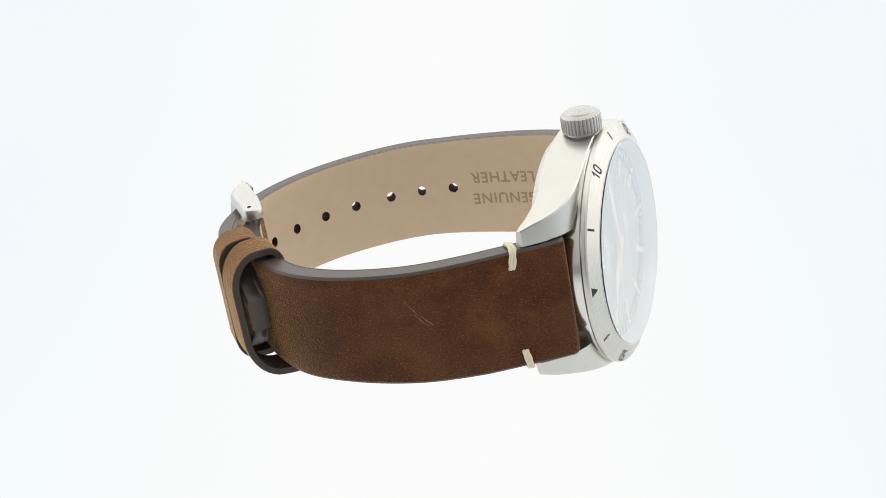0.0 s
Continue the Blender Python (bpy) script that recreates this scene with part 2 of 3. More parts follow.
def prism(outline, low, high, bm=None, bevel=0.0):
    """An outline in x, y raised from low to high."""
    bm = bm or bmesh.new()
    a = [bm.verts.new((x, y, low)) for x, y in outline]
    b = [bm.verts.new((x, y, high)) for x, y in outline]
    n = len(outline)
    faces = [bm.faces.new(a[::-1]), bm.faces.new(b)]
    for k in range(n):
        faces.append(bm.faces.new((a[k], a[(k + 1) % n], b[(k + 1) % n], b[k])))
    bmesh.ops.recalc_face_normals(bm, faces=faces)
    if bevel:
        edges = [e for e in bm.edges if any(v in b for v in e.verts) and all(v in b for v in e.verts)]
        bmesh.ops.bevel(bm, geom=edges, offset=bevel, segments=2, affect="EDGES", profile=0.5)
    return bm


def moved(bm, m):
    bmesh.ops.transform(bm, matrix=m, verts=bm.verts)
    return bm


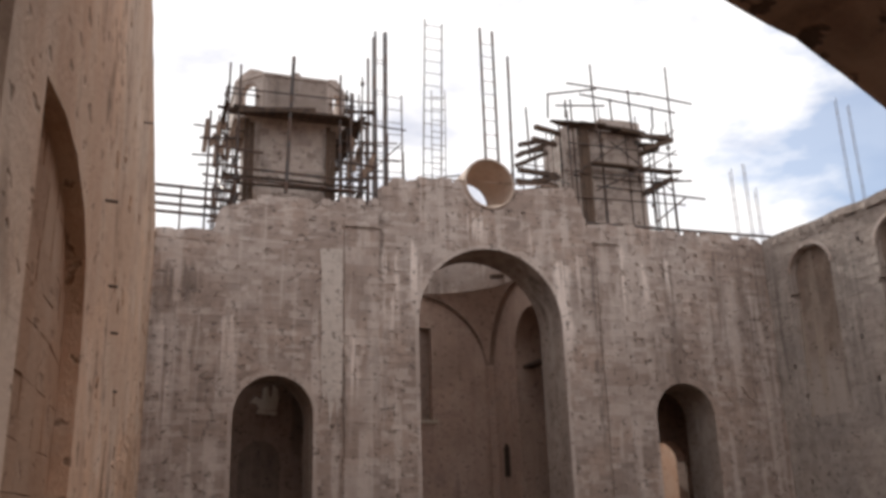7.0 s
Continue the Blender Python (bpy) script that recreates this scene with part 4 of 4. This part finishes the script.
cage("tall rusty reinforcement cage rising behind the wall", 7.55, 28.0, 0.42, 10.9, 18.9, 1.3, 0.05, 61, 4, 0.05)
cage("short reinforcement ladder with close rungs", 8.05, 27.9, 0.6, 10.9, 16.5, 0.5, 0.0, 62, 2, 0.03)
cage("tall slender reinforcement cage with even rungs", 9.45, 28.0, 0.7, 10.9, 19.8, 0.52, 0.28, 63, 2, 0.028)
cage("short reinforcement cage beside the taller one", 9.85, 28.3, 0.55, 10.9, 16.9, 0.5, 0.1, 64, 2, 0.018)
cage("leaning thick reinforcement cage over the round window", 11.95, 28.0, 0.52, 11.0, 19.8, 0.55, -0.02, 65, 2, 0.055)
cage("single thick reinforcement bar", 12.8, 28.0, 0.1, 11.0, 18.9, 9.0, 0.06, 66, 1, 0.055)
for i, (x, z) in enumerate(((6.0, 15.0), (6.35, 15.6), (6.7, 16.2), (7.05, 17.6))):
    cage("single upright reinforcement bar", x, 27.6, 0.1, 10.6, z, 9.0, 0.0, 70 + i, 1, 0.05 if i == 3 else 0.03)
for i, (x, z) in enumerate(((22.95, 14.9), (23.65, 15.2), (24.1, 14.2), (29.3, 18.9), (30.0, 18.6))):
    cage("distant upright reinforcement bars", x, 28.0, 0.12, 0.0, z, 0.9, -0.12, 80 + i, 2, 0.017)
# bent bars beside the round window
bb = thing("bent_bars", "bent rusty bars beside the round window", "reinforcement")
for a, b in (((8.5, 25.0, 11.3), (8.9, 25.0, 11.95)), ((8.9, 25.0, 11.95), (9.5, 25.0, 12.05)), ((8.75, 25.1, 11.4), (9.3, 25.1, 11.6))):
    part("bar", tube(a, b, 0.03), M_BAR, bb)

# ---- rails on the wall tops ----
gr = thing("guard_rail", "four-bar steel guard rail on the low wall shoulder", "railing")
for i, z in enumerate((10.9, 10.6, 10.33, 10.08)):
    part("rail", tube((-0.9, 25.2, z + 0.02), (2.1, 25.2, z - 0.05), 0.05), M_STEEL, gr)
for x in (-0.5, 0.65, 1.35, 1.55):
    part("post", tube((x, 25.22, 9.0), (x, 25.22, 10.95), 0.03), M_STEEL, gr)
pr = thing("pipe_rail", "long thin steel pipe laid along the wall top", "pipe")
part("pipe", tube((13.6, 24.6, 10.6), (21.6, 24.6, 10.68), 0.05), M_STEEL, pr)
part("pipe", tube((16.8, 25.0, 10.52), (20.8, 25.0, 10.58), 0.035), M_STEEL, pr)
for x in (14.5, 17.0, 19.5, 21.2):
    part("foot", tube((x, 24.62, 10.1), (x, 24.62, 10.58), 0.02), M_STEEL, pr)

# ---- far hill behind the low shoulder ----
verts, faces = [], []
for i in range(33):
    a = radians(-70 + i * 3.2)
    for j, (d, h) in enumerate(((260, -3), (330, 34 + 14 * noise.noise((i * 0.35, 0, 0)) - 0.35 * i), (420, 20))):
        verts.append((d * math.sin(a), d * math.cos(a), h))
for i in range(32):
    for j in range(2):
        faces.append((i * 3 + j, i * 3 + 3 + j, i * 3 + 4 + j, i * 3 + 1 + j))
me = bpy.data.meshes.new("hill")
me.from_pydata(verts, [], faces)
me.materials.append(M_GRASS)
setting(new("hill", me), "low wooded hill far behind the ruin", "hill")

# ---- stone facings, last ----
lay_stones(wall_east, at_east, east_spans, -0.1, 11.6, M_STONE, lambda u, z: 6.0 < u < 9.6 and 0.0 < z < 7.0, 200, gap=0.11, widths=(0.14, 0.55), rows=(0.1, 0.2), depth=0.085)
lay_stones(wall_south, at_right, south_spans, -0.1, 10.3, M_STONE_GREY, lambda u, z: u > 17 and z < 4.0, 201, depth=0.28, gap=0.04, rows=(0.11, 0.2), widths=(0.15, 0.5))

++++++

Task instructions:
Repeat the records above exactly, omitting every picture.

Complete output:
0.0 s
Continue the Blender Python (bpy) script that recreates this scene with part 2 of 3. More parts follow.
def prism(outline, low, high, bm=None, bevel=0.0):
    """An outline in x, y raised from low to high."""
    bm = bm or bmesh.new()
    a = [bm.verts.new((x, y, low)) for x, y in outline]
    b = [bm.verts.new((x, y, high)) for x, y in outline]
    n = len(outline)
    faces = [bm.faces.new(a[::-1]), bm.faces.new(b)]
    for k in range(n):
        faces.append(bm.faces.new((a[k], a[(k + 1) % n], b[(k + 1) % n], b[k])))
    bmesh.ops.recalc_face_normals(bm, faces=faces)
    if bevel:
        edges = [e for e in bm.edges if any(v in b for v in e.verts) and all(v in b for v in e.verts)]
        bmesh.ops.bevel(bm, geom=edges, offset=bevel, segments=2, affect="EDGES", profile=0.5)
    return bm


def moved(bm, m):
    bmesh.ops.transform(bm, matrix=m, verts=bm.verts)
    return bm


7.0 s
Continue the Blender Python (bpy) script that recreates this scene with part 4 of 4. This part finishes the script.
cage("tall rusty reinforcement cage rising behind the wall", 7.55, 28.0, 0.42, 10.9, 18.9, 1.3, 0.05, 61, 4, 0.05)
cage("short reinforcement ladder with close rungs", 8.05, 27.9, 0.6, 10.9, 16.5, 0.5, 0.0, 62, 2, 0.03)
cage("tall slender reinforcement cage with even rungs", 9.45, 28.0, 0.7, 10.9, 19.8, 0.52, 0.28, 63, 2, 0.028)
cage("short reinforcement cage beside the taller one", 9.85, 28.3, 0.55, 10.9, 16.9, 0.5, 0.1, 64, 2, 0.018)
cage("leaning thick reinforcement cage over the round window", 11.95, 28.0, 0.52, 11.0, 19.8, 0.55, -0.02, 65, 2, 0.055)
cage("single thick reinforcement bar", 12.8, 28.0, 0.1, 11.0, 18.9, 9.0, 0.06, 66, 1, 0.055)
for i, (x, z) in enumerate(((6.0, 15.0), (6.35, 15.6), (6.7, 16.2), (7.05, 17.6))):
    cage("single upright reinforcement bar", x, 27.6, 0.1, 10.6, z, 9.0, 0.0, 70 + i, 1, 0.05 if i == 3 else 0.03)
for i, (x, z) in enumerate(((22.95, 14.9), (23.65, 15.2), (24.1, 14.2), (29.3, 18.9), (30.0, 18.6))):
    cage("distant upright reinforcement bars", x, 28.0, 0.12, 0.0, z, 0.9, -0.12, 80 + i, 2, 0.017)
# bent bars beside the round window
bb = thing("bent_bars", "bent rusty bars beside the round window", "reinforcement")
for a, b in (((8.5, 25.0, 11.3), (8.9, 25.0, 11.95)), ((8.9, 25.0, 11.95), (9.5, 25.0, 12.05)), ((8.75, 25.1, 11.4), (9.3, 25.1, 11.6))):
    part("bar", tube(a, b, 0.03), M_BAR, bb)

# ---- rails on the wall tops ----
gr = thing("guard_rail", "four-bar steel guard rail on the low wall shoulder", "railing")
for i, z in enumerate((10.9, 10.6, 10.33, 10.08)):
    part("rail", tube((-0.9, 25.2, z + 0.02), (2.1, 25.2, z - 0.05), 0.05), M_STEEL, gr)
for x in (-0.5, 0.65, 1.35, 1.55):
    part("post", tube((x, 25.22, 9.0), (x, 25.22, 10.95), 0.03), M_STEEL, gr)
pr = thing("pipe_rail", "long thin steel pipe laid along the wall top", "pipe")
part("pipe", tube((13.6, 24.6, 10.6), (21.6, 24.6, 10.68), 0.05), M_STEEL, pr)
part("pipe", tube((16.8, 25.0, 10.52), (20.8, 25.0, 10.58), 0.035), M_STEEL, pr)
for x in (14.5, 17.0, 19.5, 21.2):
    part("foot", tube((x, 24.62, 10.1), (x, 24.62, 10.58), 0.02), M_STEEL, pr)

# ---- far hill behind the low shoulder ----
verts, faces = [], []
for i in range(33):
    a = radians(-70 + i * 3.2)
    for j, (d, h) in enumerate(((260, -3), (330, 34 + 14 * noise.noise((i * 0.35, 0, 0)) - 0.35 * i), (420, 20))):
        verts.append((d * math.sin(a), d * math.cos(a), h))
for i in range(32):
    for j in range(2):
        faces.append((i * 3 + j, i * 3 + 3 + j, i * 3 + 4 + j, i * 3 + 1 + j))
me = bpy.data.meshes.new("hill")
me.from_pydata(verts, [], faces)
me.materials.append(M_GRASS)
setting(new("hill", me), "low wooded hill far behind the ruin", "hill")

# ---- stone facings, last ----
lay_stones(wall_east, at_east, east_spans, -0.1, 11.6, M_STONE, lambda u, z: 6.0 < u < 9.6 and 0.0 < z < 7.0, 200, gap=0.11, widths=(0.14, 0.55), rows=(0.1, 0.2), depth=0.085)
lay_stones(wall_south, at_right, south_spans, -0.1, 10.3, M_STONE_GREY, lambda u, z: u > 17 and z < 4.0, 201, depth=0.28, gap=0.04, rows=(0.11, 0.2), widths=(0.15, 0.5))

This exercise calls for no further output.